Voyado incident

[Engage] - Disturbance identified, affecting Messages and Automations

Voyado experienced a minor incident on March 2, 2025 affecting Messaging and Automations, lasting 2h 47m. The incident has been resolved; the full update timeline is below.

Started: Mar 02, 2025, 08:36 AM UTC
Resolved: Mar 02, 2025, 11:24 AM UTC
Duration: 2h 47m
Detected by Pingoru: Mar 02, 2025, 08:36 AM UTC

Affected components

MessagingAutomations

Update timeline

investigating Mar 02, 2025, 08:36 AM UTC

We have identified a disturbance in Voyado which is affecting Message sendouts and Automations, which are currently not being processed. We are currently investigating the issue.
investigating Mar 02, 2025, 08:55 AM UTC

We are continuing to investigate this issue.
monitoring Mar 02, 2025, 09:00 AM UTC

A fix has been implemented with promising results. We are seeing that Messages are being sent again and Automations are being processed. We will continue to monitor the situation.
monitoring Mar 02, 2025, 09:25 AM UTC

The processing of Messages and Automations are still looking good after the implemented fix. There are still some delays from queued up messages that are being processed but Automations are back to normal.
monitoring Mar 02, 2025, 09:58 AM UTC

As previously stated, operations are back to normal. We are still working on the aftermath (i.e. resending email messages that were not sent due to the outage). Automations are fully synced and are running as normal. Next update will come when all messages are resent.
resolved Mar 02, 2025, 11:24 AM UTC

All massages are now resent. The incident is now resolved.
postmortem Mar 12, 2025, 08:26 AM UTC

## Summary Between the hour of 09:12 and 09:52 on February 2nd we encountered an issue affecting a central In-memory database used by many processes in the platform. The issue landed the service in a state which didn't trigger failover to backup services, causing various anomalies throughout the platform.
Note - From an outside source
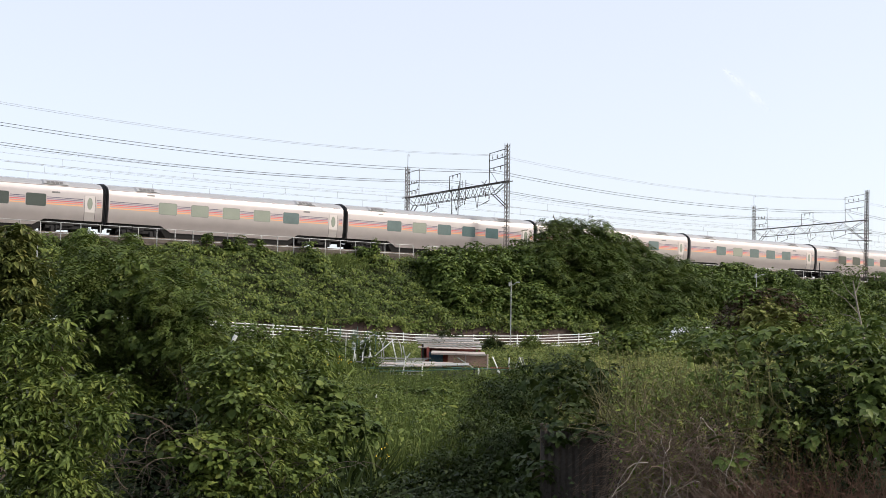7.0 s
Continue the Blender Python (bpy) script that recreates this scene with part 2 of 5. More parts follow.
def ground(x, y):
    s, lat = to_line(x, y)
    top = START.z + GRADE * max(-400, min(500, s))
    if lat > 13.3:
        return field(x, y)
    foot = 3.6 + 0.006 * max(-100, min(300, s))
    if lat >= 4.5:
        t = (lat - 4.5) / 8.8
        return (top - 0.8) * (1 - t) + foot * t + 0.12 * noise.noise(Vector((s * 0.3, lat * 0.5, 7)))
    if lat > -15.5:
        return top - 0.75
    return max(2.0, top - 0.75 - (-15.5 - lat) / 1.6)


# ---- ground ----
def build_ground():
    S = [-1600, -800, -400, -250, -160] + [-120 + 2.5 * i for i in range(137)] + [240, 300, 420, 700, 1300, 2400]
    L = [-1500, -700, -300, -120, -60, -30, -15.5, -10, -5, 0, 3, 4.48, 4.52] + [5 + 0.75 * i for i in range(12)] + [13.29, 13.31] + [14 + 1.5 * i for i in range(56)] + [100, 115, 140, 200, 400, 900, 1800]
    g = Geo()
    for s in S:
        for l in L:
            p = rail(max(-900, min(900, s)), l) + Vector((math.cos(TURN), math.sin(TURN), 0)) * (s - max(-900, min(900, s)))
            g.v.append((p.x, p.y, ground(p.x, p.y)))
    n = len(L)
    g.f = [(i * n + j, i * n + j + 1, (i + 1) * n + j + 1, (i + 1) * n + j) for i in range(len(S) - 1) for j in range(n - 1)]
    for k, f in enumerate(g.f):
        g.f[k] = f[::-1]
    tagged(part("ground", g, SOIL, smooth=True), "rough grassy ground rising to a railway embankment", "ground", kind="structure")


def along(s0, s1, step, prof):
    """Rings of a profile of (lat, h) points along the line."""
    n = max(1, round((s1 - s0) / step))
    return [[rail(s0 + (s1 - s0) * i / n, lat, h) for lat, h in prof] for i in range(n + 1)]


def build_trackbed():
    g = Geo().loft(along(-260, 420, 5, [(-15.0, -0.9), (-15.0, -0.25), (-13.5, -0.2), (3.3, -0.2), (4.1, -0.38), (4.1, -0.9)]))
    tagged(part("trackbed", g, BALLAST), "brown stone ballast under three railway tracks", "track bed", kind="structure")
    g = Geo().loft(along(-260, 420, 5, [(4.12, -0.95), (4.12, -0.08), (4.32, -0.08), (4.36, -0.12), (4.36, -0.95)]))
    kerb = tagged(part("ballast_kerb", g, CONCRETE), "stained concrete kerb wall along the ballast edge", "kerb wall", kind="structure")
    for track, lat in enumerate((0.0, -4.0, -8.0)):
        t = thing("railway_track", "rusty steel rails on concrete sleepers in brown ballast", "railway track", group="railway tracks")
        for side in (-0.533, 0.533):
            prof = [(lat + side - 0.032, 0), (lat + side - 0.032, -0.04), (lat + side - 0.01, -0.06), (lat + side - 0.06, -0.15), (lat + side + 0.06, -0.15), (lat + side + 0.01, -0.06), (lat + side + 0.032, -0.04), (lat + side + 0.032, 0)]
            part("steel_rail", Geo().loft(along(-260, 420, 10, prof)), RAILSTEEL, t)
        sl = Geo().box(0, 0, -0.19, 0.22, 2.0, 0.1, 0.02).mesh("sleeper", CONCRETE)
        for i in range(90 if track == 0 else 60):
            part("sleeper", sl, CONCRETE, t, place=on_line(-30 + i * (1.5 if track == 0 else 2.25), lat))


def build_retaining_wall():
    w = thing("retaining_wall", "brown stained concrete retaining wall at the embankment foot", "retaining wall", kind="structure")
    for i in range(44):
        s0 = -60 + i * 4.0
        g = Geo()
        rings = []
        for s in (s0 + 0.015, s0 + 3.985):
            a = rail(s, 13.55), rail(s, 13.25)
            top = 3.62 + 0.006 * s + 0.05
            zb = min(field(a[0].x, a[0].y), 2.6) - 0.4
            rings.append([(a[0].x, a[0].y, zb), (a[0].x, a[0].y, top), (a[1].x, a[1].y, top), (a[1].x, a[1].y, zb)])
        part("wall_panel", g.loft(rings), BROWNWALL, w)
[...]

Among those a large number of messages being delayed \(requiring manual resend\), automation events not triggering, reported login issues and more. ## Customer Impact The issue mainly affected customers who had messages and activity execution during the time frame 09:12 - 09:52 with a delay. ## Root Cause and Mitigation **Root Cause** The root cause of the issue was a central in-memory database ending up in a bad state. The database is used for storing data for quick access throughout the platform in a high load – low latency configuration. As this data is needed in various processes the effect was spread over multiple parts of the platform, but only specific use cases were greatly affected from a user perspective. The database has a redundant setup, with a primary to multiple replica configuration, where failover to a replica is automatic should the primary service run into issues. In this instance all servers in the setup ended up in a replica state, with no primary resource active, thus causing the issue. **Mitigation** Enforce primary: To mediate the issue we enforced a new primary resource in the configuration which returned Engage to a normal state where messages and execution of activities were functioning as expected. ## Next steps Unfortunately, this has happened before and although we did take actions to mitigate it from happening again it did. The root cause is still, after investigation, not clear. Our intention is now to look over our current in-memory database setup and take action to upgrade and update the setup.